Logging and Monitoring

Always log:

  • Start and end time

  • Any warnings or errors

  • Rows processed or files written

Use tools like:

  • CloudWatch Logs (AWS)

  • Datadog or Prometheus

  • ELK Stack (Elasticsearch + Logstash + Kibana)


Notifications

Alert on failure or success:

  • Email – Use SMTP

  • Slack – Use Slack Webhooks

  • AWS SNS – For cloud-native notifications


Best Practices
  • Use parameterized configs (YAML or JSON)

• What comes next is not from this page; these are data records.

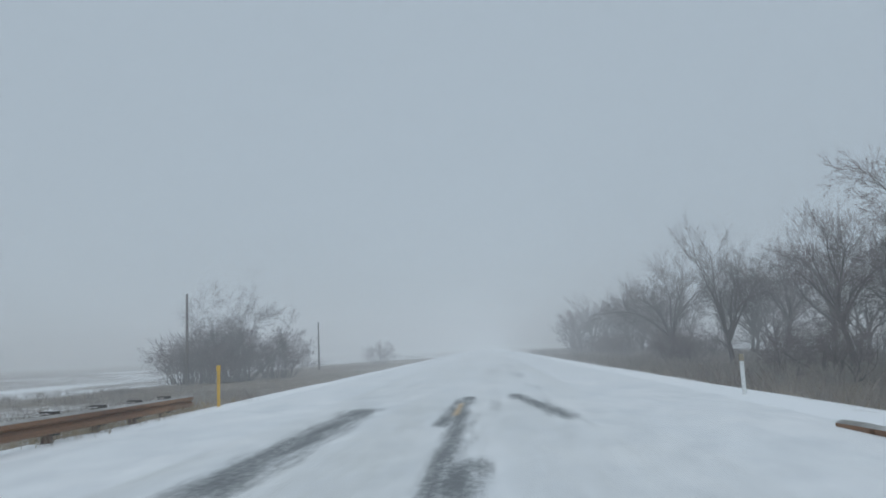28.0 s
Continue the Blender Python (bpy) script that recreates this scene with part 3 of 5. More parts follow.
def guard_rail(points, posts, label, group):
    """A weathering-steel rail along points (x, y, z of the rail's middle); posts: y of each post."""
    px, py, pz = (np.array(c, float) for c in zip(*points))
    side = 1 if px[0] > 0 else -1
    at = lambda y: (float(np.interp(y, py, px)), float(np.interp(y, py, pz)))
    base = ground_at(at(py[0])[0] + side * 0.3, float(py[0]))
    rail = thing("guard_rail", (at(py[0])[0], float(py[0]), base), label, "guard rail", group)
    ox, oy, oz = at(py[0])[0], float(py[0]), base
    y = py[0]
    while y < py[-1] - 0.3:
        end = min(y + 3.81, py[-1])
        rings = []
        for yy in np.linspace(y, end + (0.12 if end < py[-1] else 0), 4):
            x, z = at(yy)
            rings.append([(a + side * 0.004 * (int(y * 10) % 2) - ox, yy - oy, b - oz) for a, b in wave(x, z, -side)])
        beam = part("beam", Shape().loft(rings), RUST, rail)
        dust = []
        for ring, grow in zip(rings, (0.3, 1.0, 0.9, 0.4)):
            (ax, ay, az), (bx, by, bz) = ring[0], ring[1]
            dust.append([(ax + side * 0.014, ay, az - 0.004), (ax + side * 0.006, ay, az + 0.016 * grow), (ax + 0.55 * (bx - ax), ay, az + 0.55 * (bz - az) + 0.014 * grow), (bx, by, bz + 0.003)])
        part("snow_dusting", Shape().loft(dust), FROST, beam, "grey dusting of blown snow")
        y = end
    for yy in posts:
        x, z = at(yy)
        foot = ground_at(x + side * 0.3, yy) - 0.1
        sx = side * 0.13
        p = Shape()
        for dx, t in ((0.0, 0.05), (0.15, 0.05)):
            p.block(min(sx, sx + side * 0.0) + side * dx - 0.006 if side > 0 else sx + side * dx - 0.006, sx + side * dx + 0.006, -t, t, foot - z, 0.16)
        p.block(min(sx, sx + side * 0.15), max(sx, sx + side * 0.15), -0.005, 0.005, foot - z, 0.16)
        post = part("post", p, RUST_DARK, rail)
        post.location = (x - ox, yy - oy, z - oz)
        b = Shape().block(min(side * 0.005, sx), max(side * 0.005, sx), -0.075, 0.075, -0.19, 0.19, 0.01)
        block = part("blockout", b, BLOCK, rail)
        block.location = (x - ox, yy - oy, z - oz)
        c = Shape().block(min(side * 0.02, side * 0.31), max(side * 0.02, side * 0.31), -0.08, 0.08, 0.193, 0.216, 0.006)
        cap = part("post_cap", c, BLOCK, rail)
        cap.location = (x - ox, yy - oy, z - oz)
    return rail


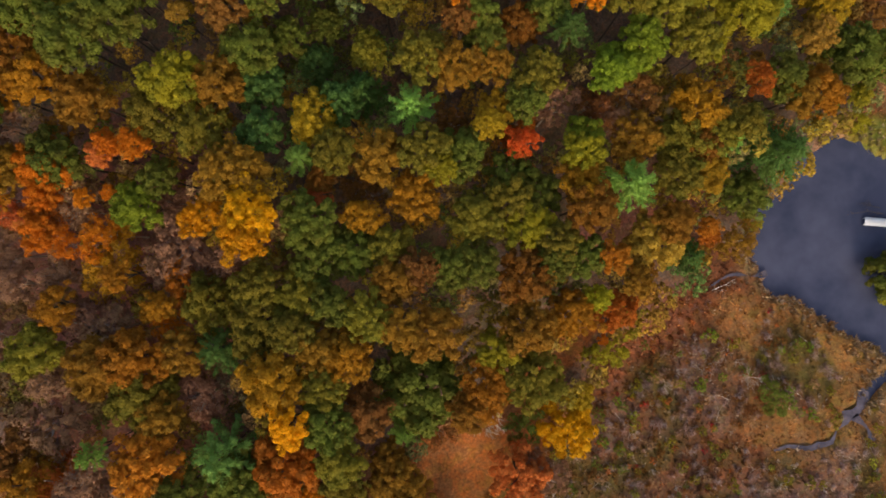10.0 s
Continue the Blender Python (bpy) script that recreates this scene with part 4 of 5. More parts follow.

  • Keep your code modular and testable

  • Avoid hardcoded file paths or credentials

  • Retry and fail gracefully

  • Monitor job history and failures

  • Store logs and outputs in S3 or a shared directory

  • Use version control (Git) for scripts


Real-World Example: Batch Job for Weather Data
import requests
import pandas as pd
import time
from datetime import datetime

API_KEY = 'your_openweather_api_key'
CITY = 'New York'
URL = f"http://api.openweathermap.org/data/2.5/weather?q={CITY}&appid={API_KEY}"

try:
    print("Starting weather job")
    res = requests.get(URL)
    weather = res.json()
    df = pd.json_normalize(weather)
    df['timestamp'] = datetime.now()
    df.to_csv(f"weather_{CITY}.csv", index=False)
    print("Data saved.")
except Exception as e:
    print("Error fetching weather:", e)

Conclusion

Python makes it easy to build reliable batch jobs for your data engineering pipelines. Whether you’re working with cron, Airflow, or AWS services, the key is writing clean, modular code with solid error handling and monitoring. With this guide, you now have a strong foundation to build and scale your own batch processing workflows.